(The request) Omit any picture, and return the remaining data exactly as written.
• • • • • • •
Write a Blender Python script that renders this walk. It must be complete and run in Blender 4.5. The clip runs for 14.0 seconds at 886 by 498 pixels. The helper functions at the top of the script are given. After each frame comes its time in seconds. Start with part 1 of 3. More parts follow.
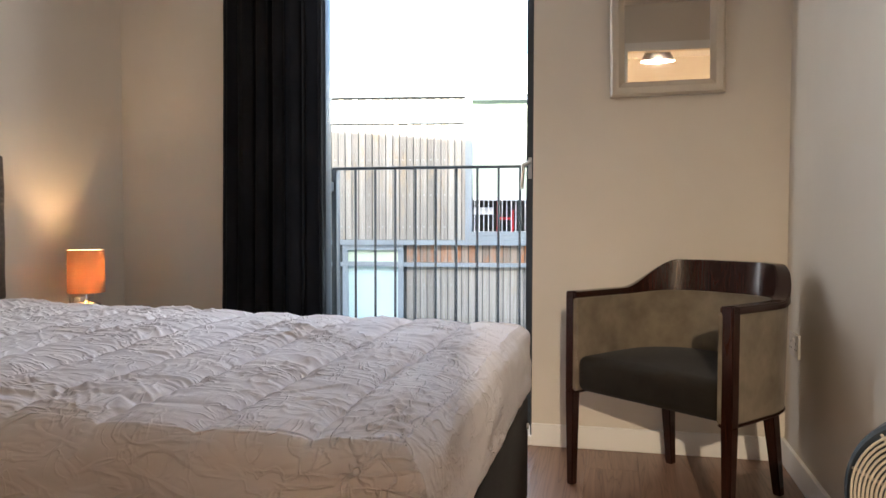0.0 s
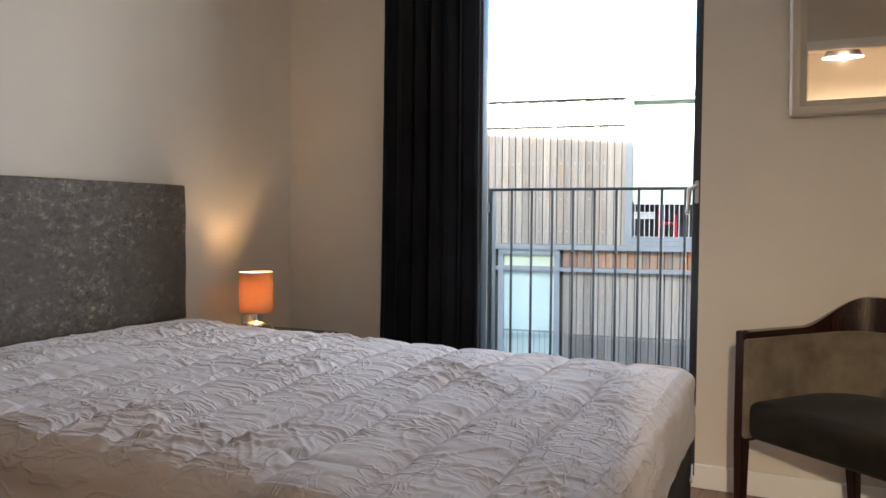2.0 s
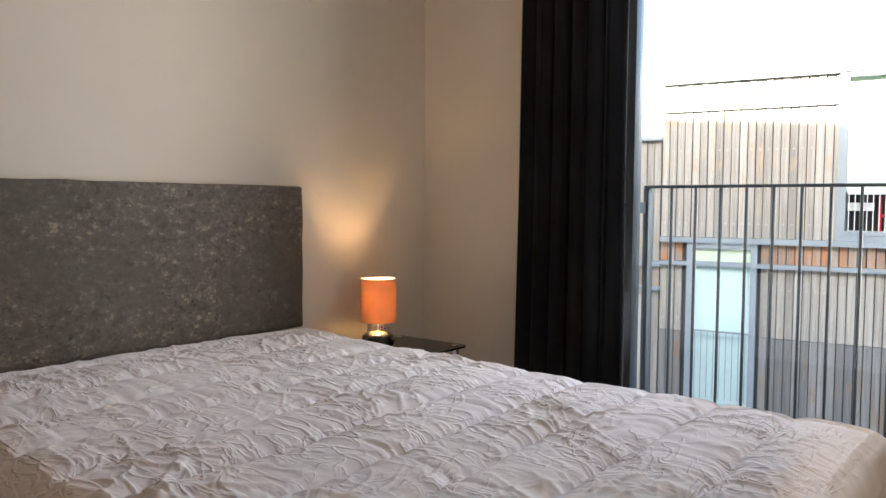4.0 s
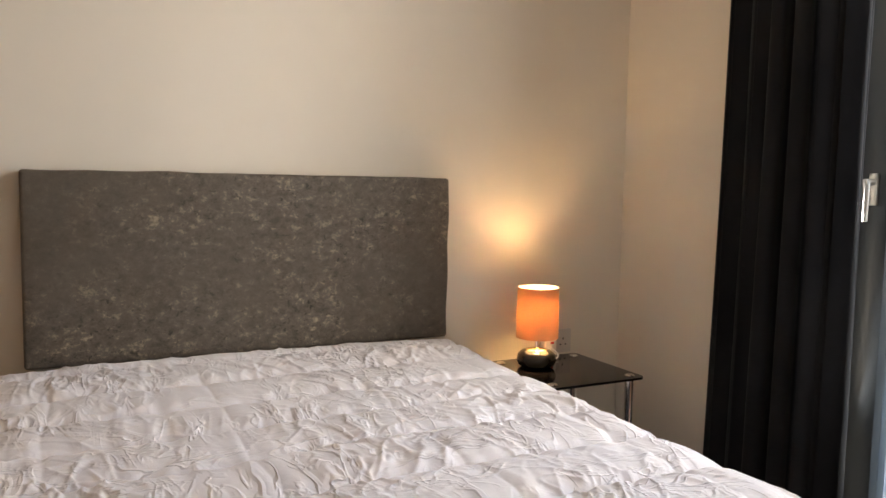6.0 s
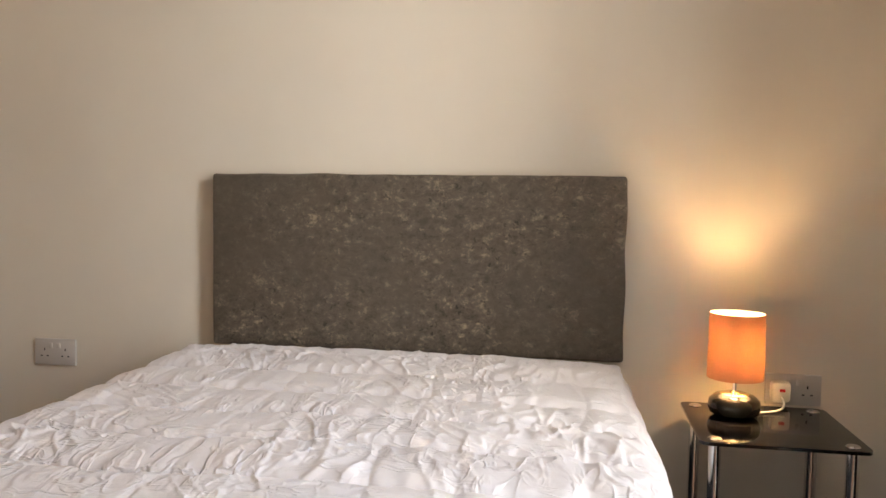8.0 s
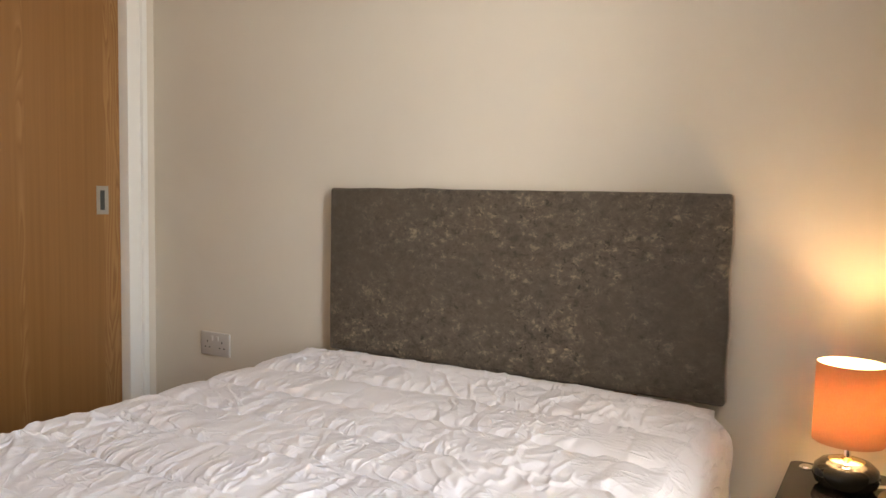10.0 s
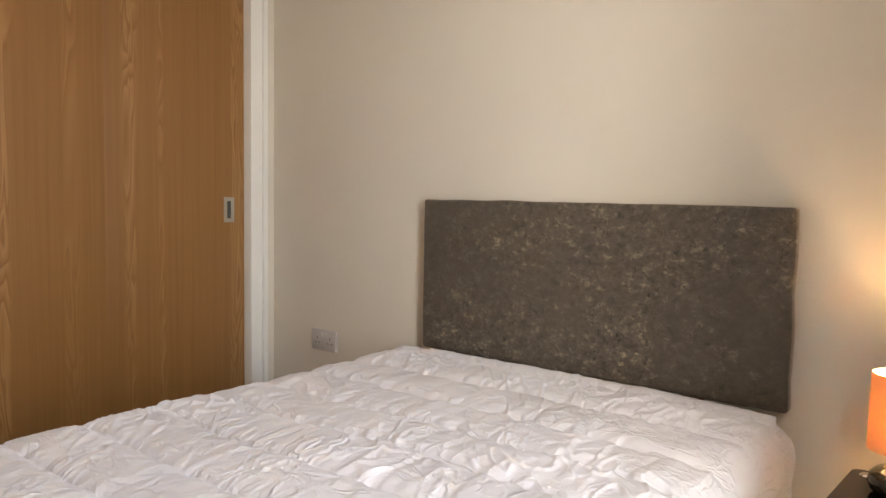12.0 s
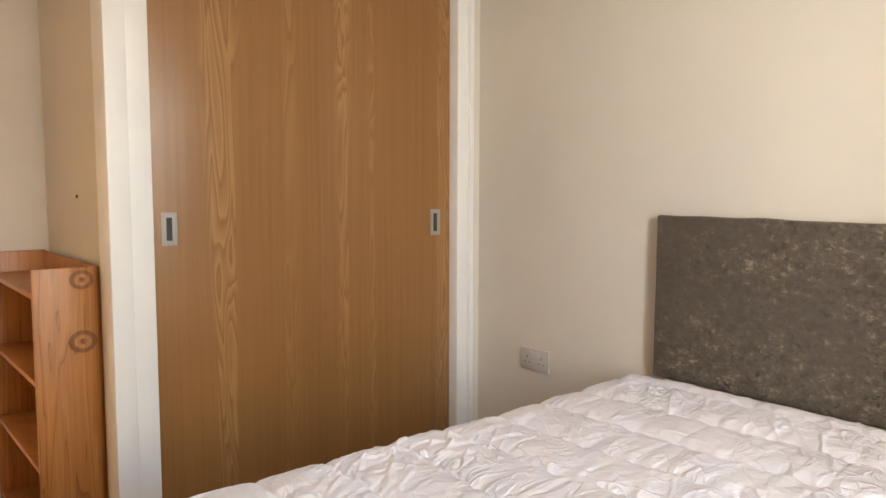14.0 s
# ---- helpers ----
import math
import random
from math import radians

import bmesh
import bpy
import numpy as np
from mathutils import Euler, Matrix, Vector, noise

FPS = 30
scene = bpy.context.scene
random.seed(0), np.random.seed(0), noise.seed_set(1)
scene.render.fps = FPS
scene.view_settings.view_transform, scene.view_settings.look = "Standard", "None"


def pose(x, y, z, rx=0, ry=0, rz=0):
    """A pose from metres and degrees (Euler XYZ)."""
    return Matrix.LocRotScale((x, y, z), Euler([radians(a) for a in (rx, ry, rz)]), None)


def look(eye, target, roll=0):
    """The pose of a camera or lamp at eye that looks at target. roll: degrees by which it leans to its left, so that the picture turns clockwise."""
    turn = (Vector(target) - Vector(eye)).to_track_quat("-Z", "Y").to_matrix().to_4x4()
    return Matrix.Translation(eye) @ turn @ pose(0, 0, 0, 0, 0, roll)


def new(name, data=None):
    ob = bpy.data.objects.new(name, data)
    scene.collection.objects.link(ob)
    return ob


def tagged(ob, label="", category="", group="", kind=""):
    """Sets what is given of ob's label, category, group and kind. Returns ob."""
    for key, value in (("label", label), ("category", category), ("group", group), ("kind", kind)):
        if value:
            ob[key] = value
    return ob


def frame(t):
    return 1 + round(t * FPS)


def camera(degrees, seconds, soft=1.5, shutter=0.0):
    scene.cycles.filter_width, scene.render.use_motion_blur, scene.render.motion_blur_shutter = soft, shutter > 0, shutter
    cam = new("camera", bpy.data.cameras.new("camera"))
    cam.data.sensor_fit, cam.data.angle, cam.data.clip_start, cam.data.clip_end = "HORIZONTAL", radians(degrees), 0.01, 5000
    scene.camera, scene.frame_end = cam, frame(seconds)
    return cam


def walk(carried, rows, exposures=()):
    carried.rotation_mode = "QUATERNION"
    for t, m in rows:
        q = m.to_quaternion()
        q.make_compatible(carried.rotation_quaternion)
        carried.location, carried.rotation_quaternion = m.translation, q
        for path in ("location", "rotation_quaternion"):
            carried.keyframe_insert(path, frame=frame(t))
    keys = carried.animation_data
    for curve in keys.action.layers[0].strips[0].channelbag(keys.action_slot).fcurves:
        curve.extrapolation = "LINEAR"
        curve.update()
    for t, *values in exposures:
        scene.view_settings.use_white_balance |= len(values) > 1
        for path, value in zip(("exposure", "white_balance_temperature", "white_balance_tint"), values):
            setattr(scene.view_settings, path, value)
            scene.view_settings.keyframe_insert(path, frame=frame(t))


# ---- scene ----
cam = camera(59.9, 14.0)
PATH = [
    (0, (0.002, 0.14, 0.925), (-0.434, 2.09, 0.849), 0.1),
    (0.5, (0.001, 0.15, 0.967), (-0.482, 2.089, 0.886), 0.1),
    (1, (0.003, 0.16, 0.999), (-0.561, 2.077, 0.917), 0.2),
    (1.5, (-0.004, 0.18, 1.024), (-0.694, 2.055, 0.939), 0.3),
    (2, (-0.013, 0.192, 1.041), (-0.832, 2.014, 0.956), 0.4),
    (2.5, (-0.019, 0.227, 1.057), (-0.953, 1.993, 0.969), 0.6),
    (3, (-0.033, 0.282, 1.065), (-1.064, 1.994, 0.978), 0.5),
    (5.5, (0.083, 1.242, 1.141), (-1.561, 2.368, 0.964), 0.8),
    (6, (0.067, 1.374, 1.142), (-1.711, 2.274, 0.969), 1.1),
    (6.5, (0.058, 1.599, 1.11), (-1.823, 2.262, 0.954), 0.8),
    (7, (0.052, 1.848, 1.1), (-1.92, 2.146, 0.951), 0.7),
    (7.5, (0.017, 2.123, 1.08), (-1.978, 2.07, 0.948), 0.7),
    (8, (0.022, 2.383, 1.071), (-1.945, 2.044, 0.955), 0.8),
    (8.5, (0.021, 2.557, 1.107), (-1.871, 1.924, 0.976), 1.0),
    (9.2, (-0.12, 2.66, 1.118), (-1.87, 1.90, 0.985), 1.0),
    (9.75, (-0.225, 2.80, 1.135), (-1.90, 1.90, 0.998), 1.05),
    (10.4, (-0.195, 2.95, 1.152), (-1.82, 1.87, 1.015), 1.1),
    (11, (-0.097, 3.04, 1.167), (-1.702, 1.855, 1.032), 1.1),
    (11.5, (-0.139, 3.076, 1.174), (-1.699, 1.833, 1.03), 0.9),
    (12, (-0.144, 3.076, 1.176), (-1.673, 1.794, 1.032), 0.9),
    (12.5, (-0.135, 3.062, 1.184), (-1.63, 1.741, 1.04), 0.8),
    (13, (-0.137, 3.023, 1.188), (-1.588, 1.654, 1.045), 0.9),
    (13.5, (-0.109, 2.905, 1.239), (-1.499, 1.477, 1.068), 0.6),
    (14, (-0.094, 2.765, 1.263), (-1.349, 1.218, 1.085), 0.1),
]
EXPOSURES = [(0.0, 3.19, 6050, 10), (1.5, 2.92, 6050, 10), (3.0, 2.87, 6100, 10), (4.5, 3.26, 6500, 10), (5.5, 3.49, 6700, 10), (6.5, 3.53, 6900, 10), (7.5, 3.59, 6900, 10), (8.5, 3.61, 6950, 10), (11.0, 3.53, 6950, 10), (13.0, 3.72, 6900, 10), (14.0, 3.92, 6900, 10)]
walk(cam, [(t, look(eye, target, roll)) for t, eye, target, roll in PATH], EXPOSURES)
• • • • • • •
(Result of the exercise)
Write a Blender Python script that renders this walk. It must be complete and run in Blender 4.5. The clip runs for 14.0 seconds at 886 by 498 pixels. The helper functions at the top of the script are given. After each frame comes its time in seconds. Start with part 1 of 3. More parts follow.
0.0 s
2.0 s
4.0 s
6.0 s
8.0 s
10.0 s
12.0 s
14.0 s
# ---- helpers ----
import math
import random
from math import radians

import bmesh
import bpy
import numpy as np
from mathutils import Euler, Matrix, Vector, noise

FPS = 30
scene = bpy.context.scene
random.seed(0), np.random.seed(0), noise.seed_set(1)
scene.render.fps = FPS
scene.view_settings.view_transform, scene.view_settings.look = "Standard", "None"


def pose(x, y, z, rx=0, ry=0, rz=0):
    """A pose from metres and degrees (Euler XYZ)."""
    return Matrix.LocRotScale((x, y, z), Euler([radians(a) for a in (rx, ry, rz)]), None)


def look(eye, target, roll=0):
    """The pose of a camera or lamp at eye that looks at target. roll: degrees by which it leans to its left, so that the picture turns clockwise."""
    turn = (Vector(target) - Vector(eye)).to_track_quat("-Z", "Y").to_matrix().to_4x4()
    return Matrix.Translation(eye) @ turn @ pose(0, 0, 0, 0, 0, roll)


def new(name, data=None):
    ob = bpy.data.objects.new(name, data)
    scene.collection.objects.link(ob)
    return ob


def tagged(ob, label="", category="", group="", kind=""):
    """Sets what is given of ob's label, category, group and kind. Returns ob."""
    for key, value in (("label", label), ("category", category), ("group", group), ("kind", kind)):
        if value:
            ob[key] = value
    return ob


def frame(t):
    return 1 + round(t * FPS)


def camera(degrees, seconds, soft=1.5, shutter=0.0):
    scene.cycles.filter_width, scene.render.use_motion_blur, scene.render.motion_blur_shutter = soft, shutter > 0, shutter
    cam = new("camera", bpy.data.cameras.new("camera"))
    cam.data.sensor_fit, cam.data.angle, cam.data.clip_start, cam.data.clip_end = "HORIZONTAL", radians(degrees), 0.01, 5000
    scene.camera, scene.frame_end = cam, frame(seconds)
    return cam


def walk(carried, rows, exposures=()):
    carried.rotation_mode = "QUATERNION"
    for t, m in rows:
        q = m.to_quaternion()
        q.make_compatible(carried.rotation_quaternion)
        carried.location, carried.rotation_quaternion = m.translation, q
        for path in ("location", "rotation_quaternion"):
            carried.keyframe_insert(path, frame=frame(t))
    keys = carried.animation_data
    for curve in keys.action.layers[0].strips[0].channelbag(keys.action_slot).fcurves:
        curve.extrapolation = "LINEAR"
        curve.update()
    for t, *values in exposures:
        scene.view_settings.use_white_balance |= len(values) > 1
        for path, value in zip(("exposure", "white_balance_temperature", "white_balance_tint"), values):
            setattr(scene.view_settings, path, value)
            scene.view_settings.keyframe_insert(path, frame=frame(t))


# ---- scene ----
cam = camera(59.9, 14.0)
PATH = [
    (0, (0.002, 0.14, 0.925), (-0.434, 2.09, 0.849), 0.1),
    (0.5, (0.001, 0.15, 0.967), (-0.482, 2.089, 0.886), 0.1),
    (1, (0.003, 0.16, 0.999), (-0.561, 2.077, 0.917), 0.2),
    (1.5, (-0.004, 0.18, 1.024), (-0.694, 2.055, 0.939), 0.3),
    (2, (-0.013, 0.192, 1.041), (-0.832, 2.014, 0.956), 0.4),
    (2.5, (-0.019, 0.227, 1.057), (-0.953, 1.993, 0.969), 0.6),
    (3, (-0.033, 0.282, 1.065), (-1.064, 1.994, 0.978), 0.5),
    (5.5, (0.083, 1.242, 1.141), (-1.561, 2.368, 0.964), 0.8),
    (6, (0.067, 1.374, 1.142), (-1.711, 2.274, 0.969), 1.1),
    (6.5, (0.058, 1.599, 1.11), (-1.823, 2.262, 0.954), 0.8),
    (7, (0.052, 1.848, 1.1), (-1.92, 2.146, 0.951), 0.7),
    (7.5, (0.017, 2.123, 1.08), (-1.978, 2.07, 0.948), 0.7),
    (8, (0.022, 2.383, 1.071), (-1.945, 2.044, 0.955), 0.8),
    (8.5, (0.021, 2.557, 1.107), (-1.871, 1.924, 0.976), 1.0),
    (9.2, (-0.12, 2.66, 1.118), (-1.87, 1.90, 0.985), 1.0),
    (9.75, (-0.225, 2.80, 1.135), (-1.90, 1.90, 0.998), 1.05),
    (10.4, (-0.195, 2.95, 1.152), (-1.82, 1.87, 1.015), 1.1),
    (11, (-0.097, 3.04, 1.167), (-1.702, 1.855, 1.032), 1.1),
    (11.5, (-0.139, 3.076, 1.174), (-1.699, 1.833, 1.03), 0.9),
    (12, (-0.144, 3.076, 1.176), (-1.673, 1.794, 1.032), 0.9),
    (12.5, (-0.135, 3.062, 1.184), (-1.63, 1.741, 1.04), 0.8),
    (13, (-0.137, 3.023, 1.188), (-1.588, 1.654, 1.045), 0.9),
    (13.5, (-0.109, 2.905, 1.239), (-1.499, 1.477, 1.068), 0.6),
    (14, (-0.094, 2.765, 1.263), (-1.349, 1.218, 1.085), 0.1),
]
EXPOSURES = [(0.0, 3.19, 6050, 10), (1.5, 2.92, 6050, 10), (3.0, 2.87, 6100, 10), (4.5, 3.26, 6500, 10), (5.5, 3.49, 6700, 10), (6.5, 3.53, 6900, 10), (7.5, 3.59, 6900, 10), (8.5, 3.61, 6950, 10), (11.0, 3.53, 6950, 10), (13.0, 3.72, 6900, 10), (14.0, 3.92, 6900, 10)]
walk(cam, [(t, look(eye, target, roll)) for t, eye, target, roll in PATH], EXPOSURES)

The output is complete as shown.